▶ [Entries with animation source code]
** Begin **
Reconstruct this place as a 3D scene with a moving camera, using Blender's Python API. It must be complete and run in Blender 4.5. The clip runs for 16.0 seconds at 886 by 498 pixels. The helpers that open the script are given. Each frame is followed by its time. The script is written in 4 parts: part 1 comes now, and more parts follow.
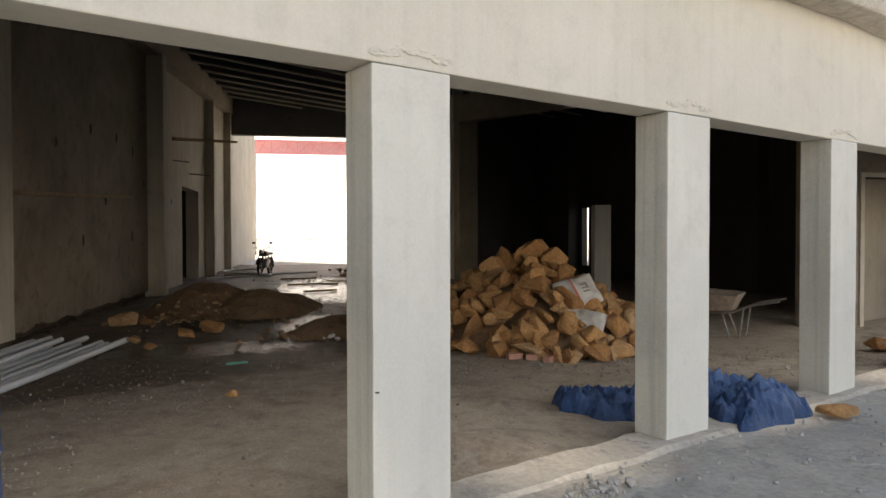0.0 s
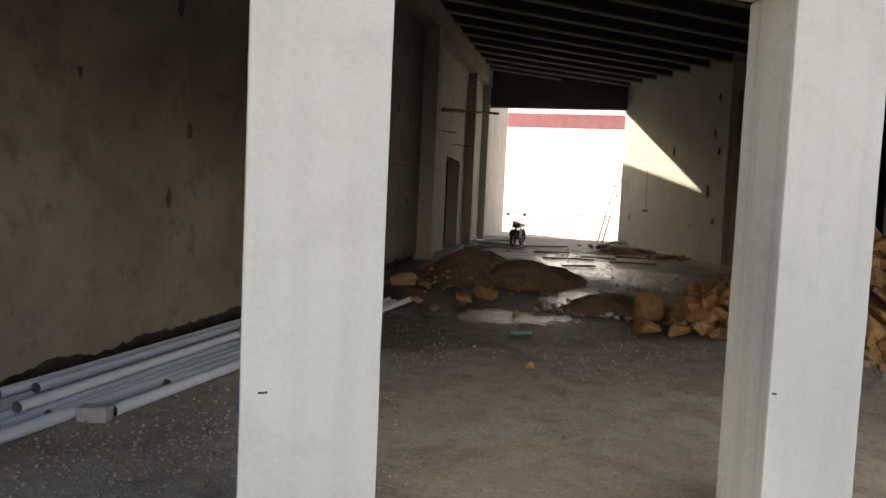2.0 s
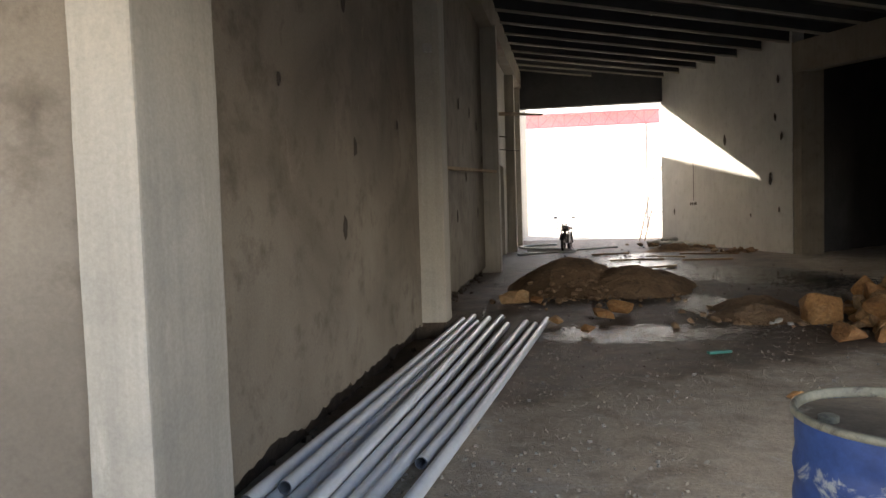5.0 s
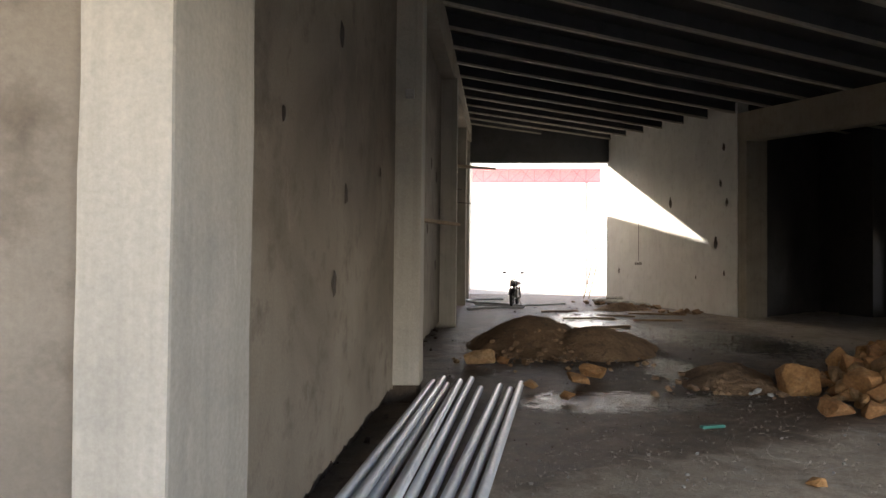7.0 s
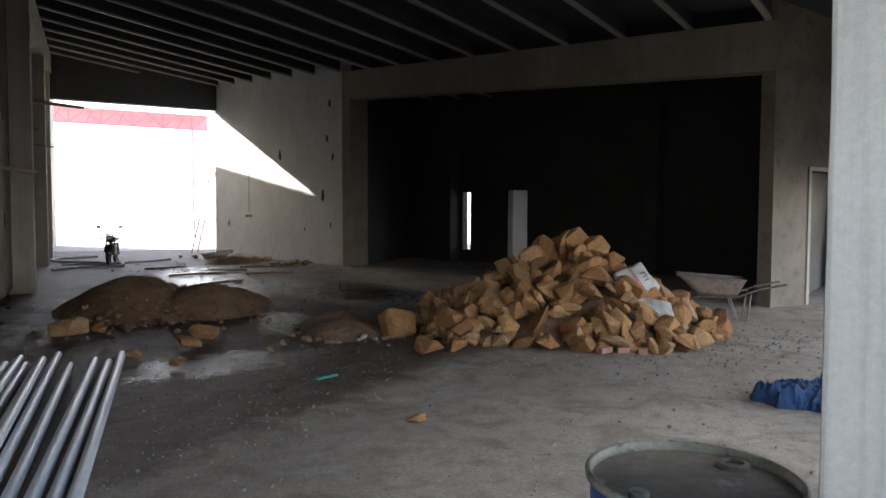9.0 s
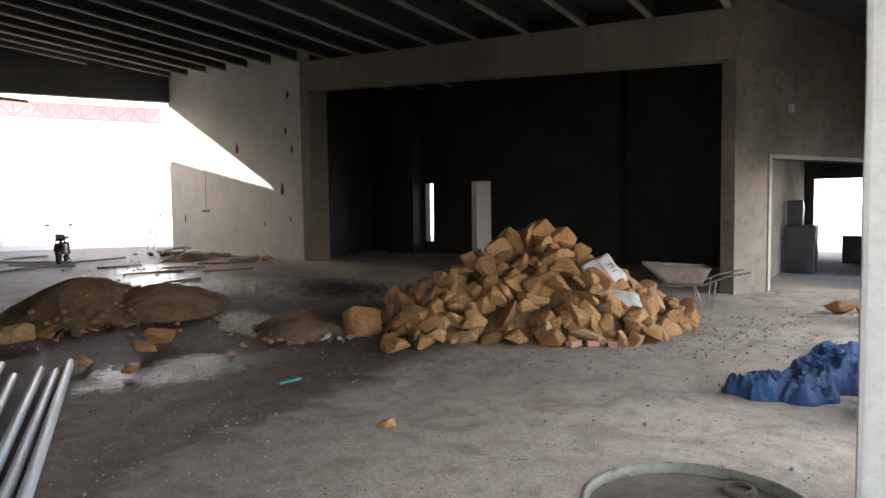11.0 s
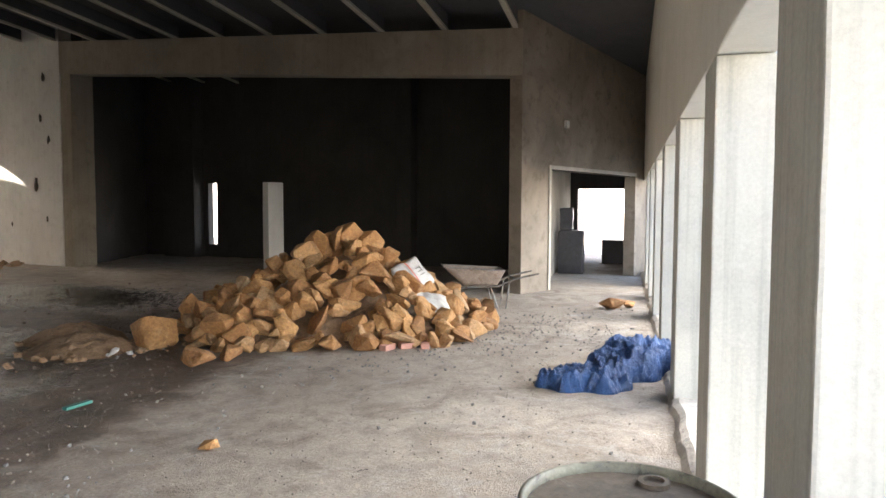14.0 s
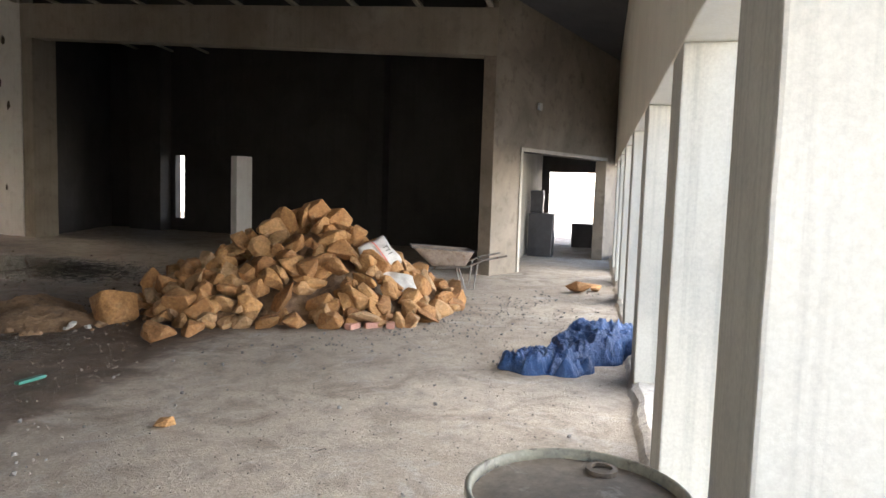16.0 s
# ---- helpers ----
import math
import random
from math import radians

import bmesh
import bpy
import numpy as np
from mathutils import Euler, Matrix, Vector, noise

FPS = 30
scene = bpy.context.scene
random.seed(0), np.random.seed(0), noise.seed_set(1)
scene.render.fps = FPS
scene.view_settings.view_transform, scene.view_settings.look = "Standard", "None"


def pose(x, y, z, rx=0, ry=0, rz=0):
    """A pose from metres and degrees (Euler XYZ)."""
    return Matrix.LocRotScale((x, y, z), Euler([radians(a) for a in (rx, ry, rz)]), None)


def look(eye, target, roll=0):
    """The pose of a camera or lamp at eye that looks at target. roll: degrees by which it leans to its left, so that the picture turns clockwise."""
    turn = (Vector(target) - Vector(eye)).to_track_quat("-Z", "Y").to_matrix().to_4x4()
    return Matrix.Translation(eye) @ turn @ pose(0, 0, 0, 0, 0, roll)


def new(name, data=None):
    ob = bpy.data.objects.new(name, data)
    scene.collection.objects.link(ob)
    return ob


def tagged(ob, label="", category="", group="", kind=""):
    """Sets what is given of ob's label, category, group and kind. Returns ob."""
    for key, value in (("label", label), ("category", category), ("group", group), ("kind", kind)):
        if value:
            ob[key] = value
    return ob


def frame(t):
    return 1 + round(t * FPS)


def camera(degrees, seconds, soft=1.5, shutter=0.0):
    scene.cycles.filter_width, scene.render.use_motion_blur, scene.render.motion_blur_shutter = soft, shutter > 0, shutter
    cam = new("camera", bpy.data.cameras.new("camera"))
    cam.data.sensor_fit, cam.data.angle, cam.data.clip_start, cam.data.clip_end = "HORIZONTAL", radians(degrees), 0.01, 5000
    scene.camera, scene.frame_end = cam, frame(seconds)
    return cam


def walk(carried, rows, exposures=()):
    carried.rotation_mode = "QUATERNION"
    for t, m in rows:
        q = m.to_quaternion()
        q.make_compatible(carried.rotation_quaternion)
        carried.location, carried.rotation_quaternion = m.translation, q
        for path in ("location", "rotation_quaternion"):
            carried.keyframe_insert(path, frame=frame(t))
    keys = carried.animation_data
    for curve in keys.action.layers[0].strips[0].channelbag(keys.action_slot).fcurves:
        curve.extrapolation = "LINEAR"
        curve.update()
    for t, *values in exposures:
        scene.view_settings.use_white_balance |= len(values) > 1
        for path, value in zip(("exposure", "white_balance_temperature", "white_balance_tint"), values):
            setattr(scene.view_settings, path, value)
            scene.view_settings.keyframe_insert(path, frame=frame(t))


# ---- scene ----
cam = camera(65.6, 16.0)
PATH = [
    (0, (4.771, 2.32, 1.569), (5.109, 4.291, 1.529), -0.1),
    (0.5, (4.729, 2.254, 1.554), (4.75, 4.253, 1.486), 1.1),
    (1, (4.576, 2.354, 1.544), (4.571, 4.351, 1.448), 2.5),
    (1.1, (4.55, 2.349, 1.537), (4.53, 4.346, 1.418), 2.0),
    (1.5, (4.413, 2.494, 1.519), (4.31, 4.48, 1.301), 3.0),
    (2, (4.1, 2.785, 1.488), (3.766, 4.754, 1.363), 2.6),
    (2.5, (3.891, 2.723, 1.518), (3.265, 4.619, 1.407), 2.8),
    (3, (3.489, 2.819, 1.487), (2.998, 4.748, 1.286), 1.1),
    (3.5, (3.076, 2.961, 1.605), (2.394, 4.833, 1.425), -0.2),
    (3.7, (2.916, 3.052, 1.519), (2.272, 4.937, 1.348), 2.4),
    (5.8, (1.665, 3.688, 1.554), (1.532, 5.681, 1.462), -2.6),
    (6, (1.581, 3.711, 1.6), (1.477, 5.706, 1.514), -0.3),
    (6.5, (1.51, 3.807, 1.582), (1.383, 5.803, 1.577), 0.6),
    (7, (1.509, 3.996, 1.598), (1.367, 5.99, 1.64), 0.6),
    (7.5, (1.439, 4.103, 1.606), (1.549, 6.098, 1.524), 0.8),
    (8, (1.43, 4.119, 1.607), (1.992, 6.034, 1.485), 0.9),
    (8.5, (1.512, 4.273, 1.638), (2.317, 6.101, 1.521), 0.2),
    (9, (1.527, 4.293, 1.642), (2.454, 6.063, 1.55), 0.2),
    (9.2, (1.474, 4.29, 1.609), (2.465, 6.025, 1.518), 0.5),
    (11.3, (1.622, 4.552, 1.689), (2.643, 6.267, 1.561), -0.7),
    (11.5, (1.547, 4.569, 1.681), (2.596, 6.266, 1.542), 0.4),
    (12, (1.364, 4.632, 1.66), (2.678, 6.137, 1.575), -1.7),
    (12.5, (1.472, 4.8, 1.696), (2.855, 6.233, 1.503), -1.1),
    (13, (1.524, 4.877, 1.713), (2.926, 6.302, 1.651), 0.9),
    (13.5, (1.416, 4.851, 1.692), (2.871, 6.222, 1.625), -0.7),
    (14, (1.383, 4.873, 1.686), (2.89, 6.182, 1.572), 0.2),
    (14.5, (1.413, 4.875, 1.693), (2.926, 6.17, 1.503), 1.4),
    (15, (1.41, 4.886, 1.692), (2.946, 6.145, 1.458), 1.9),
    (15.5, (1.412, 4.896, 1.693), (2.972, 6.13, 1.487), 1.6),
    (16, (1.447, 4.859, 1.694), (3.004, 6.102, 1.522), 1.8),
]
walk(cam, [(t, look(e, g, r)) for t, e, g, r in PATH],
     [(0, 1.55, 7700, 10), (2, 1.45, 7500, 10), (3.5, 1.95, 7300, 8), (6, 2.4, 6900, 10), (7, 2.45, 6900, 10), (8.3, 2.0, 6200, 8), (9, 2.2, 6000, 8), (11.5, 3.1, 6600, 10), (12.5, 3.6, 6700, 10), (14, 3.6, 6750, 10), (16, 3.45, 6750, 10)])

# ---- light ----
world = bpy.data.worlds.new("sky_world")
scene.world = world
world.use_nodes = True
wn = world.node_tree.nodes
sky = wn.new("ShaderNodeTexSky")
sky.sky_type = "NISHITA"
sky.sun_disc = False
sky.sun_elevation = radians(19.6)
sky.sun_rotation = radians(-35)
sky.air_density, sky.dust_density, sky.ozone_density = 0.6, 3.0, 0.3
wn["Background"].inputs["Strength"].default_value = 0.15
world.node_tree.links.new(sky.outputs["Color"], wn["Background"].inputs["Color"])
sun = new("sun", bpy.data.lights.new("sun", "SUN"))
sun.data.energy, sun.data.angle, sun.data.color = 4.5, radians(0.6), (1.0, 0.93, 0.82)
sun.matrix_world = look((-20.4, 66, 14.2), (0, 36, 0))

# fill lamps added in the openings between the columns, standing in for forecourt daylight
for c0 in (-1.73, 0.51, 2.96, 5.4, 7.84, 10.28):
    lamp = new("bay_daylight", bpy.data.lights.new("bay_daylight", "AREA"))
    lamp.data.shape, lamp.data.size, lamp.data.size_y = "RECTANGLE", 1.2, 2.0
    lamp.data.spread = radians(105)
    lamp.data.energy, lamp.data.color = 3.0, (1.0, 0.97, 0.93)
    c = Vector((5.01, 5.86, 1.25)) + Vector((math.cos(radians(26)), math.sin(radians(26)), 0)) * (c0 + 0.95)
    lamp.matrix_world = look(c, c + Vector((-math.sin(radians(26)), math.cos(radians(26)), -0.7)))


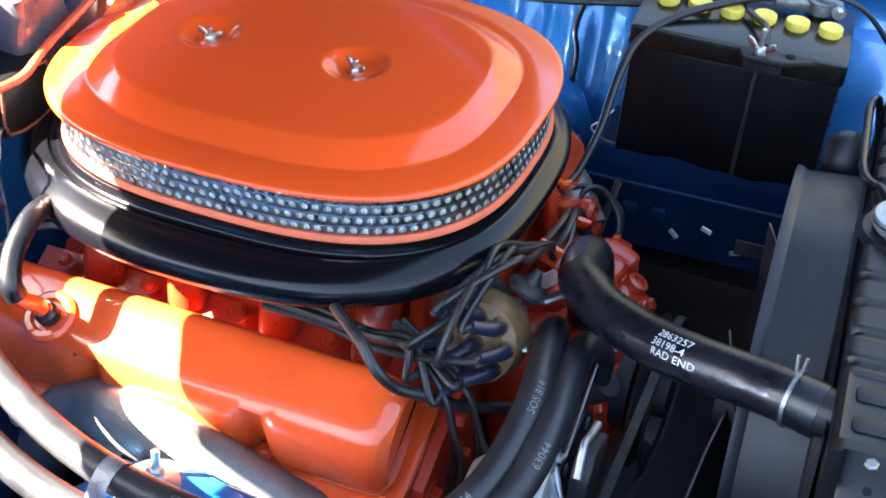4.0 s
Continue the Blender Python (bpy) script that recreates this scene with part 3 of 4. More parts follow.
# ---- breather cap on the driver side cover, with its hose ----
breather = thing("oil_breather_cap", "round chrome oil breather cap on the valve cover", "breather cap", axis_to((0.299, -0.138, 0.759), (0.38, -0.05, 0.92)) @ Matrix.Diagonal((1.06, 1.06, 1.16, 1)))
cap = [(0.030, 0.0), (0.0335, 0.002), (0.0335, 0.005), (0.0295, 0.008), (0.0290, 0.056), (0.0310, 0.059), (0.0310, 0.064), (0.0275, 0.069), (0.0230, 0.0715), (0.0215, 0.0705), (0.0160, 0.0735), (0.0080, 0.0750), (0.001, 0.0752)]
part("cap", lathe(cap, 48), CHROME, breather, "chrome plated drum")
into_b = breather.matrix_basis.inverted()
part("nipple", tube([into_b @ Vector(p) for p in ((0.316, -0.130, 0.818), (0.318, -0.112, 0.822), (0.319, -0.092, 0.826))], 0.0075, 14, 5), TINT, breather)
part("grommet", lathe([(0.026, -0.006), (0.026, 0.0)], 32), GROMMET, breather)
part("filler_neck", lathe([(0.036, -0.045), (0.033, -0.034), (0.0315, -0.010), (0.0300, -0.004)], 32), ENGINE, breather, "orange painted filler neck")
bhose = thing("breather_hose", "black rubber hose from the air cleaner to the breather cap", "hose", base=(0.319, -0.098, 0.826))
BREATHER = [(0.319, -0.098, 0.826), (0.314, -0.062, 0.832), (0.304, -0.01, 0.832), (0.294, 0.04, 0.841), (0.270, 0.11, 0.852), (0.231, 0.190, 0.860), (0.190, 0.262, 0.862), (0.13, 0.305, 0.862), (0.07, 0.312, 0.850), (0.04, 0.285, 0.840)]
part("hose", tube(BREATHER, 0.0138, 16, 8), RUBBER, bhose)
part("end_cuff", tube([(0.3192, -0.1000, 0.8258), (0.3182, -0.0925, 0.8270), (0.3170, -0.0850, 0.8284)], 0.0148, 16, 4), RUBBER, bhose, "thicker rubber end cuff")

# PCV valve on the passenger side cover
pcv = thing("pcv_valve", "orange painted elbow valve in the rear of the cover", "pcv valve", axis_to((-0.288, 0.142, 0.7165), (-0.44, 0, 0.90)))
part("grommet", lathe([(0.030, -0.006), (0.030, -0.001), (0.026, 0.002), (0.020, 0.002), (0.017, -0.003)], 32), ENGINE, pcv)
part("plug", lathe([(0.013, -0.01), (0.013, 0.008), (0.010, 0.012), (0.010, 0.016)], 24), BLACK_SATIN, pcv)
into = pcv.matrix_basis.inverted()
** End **
▶ [Exercise requirements] Count the lines in the records above that hold the word "location", and give only that number.

▶ [Task output] 2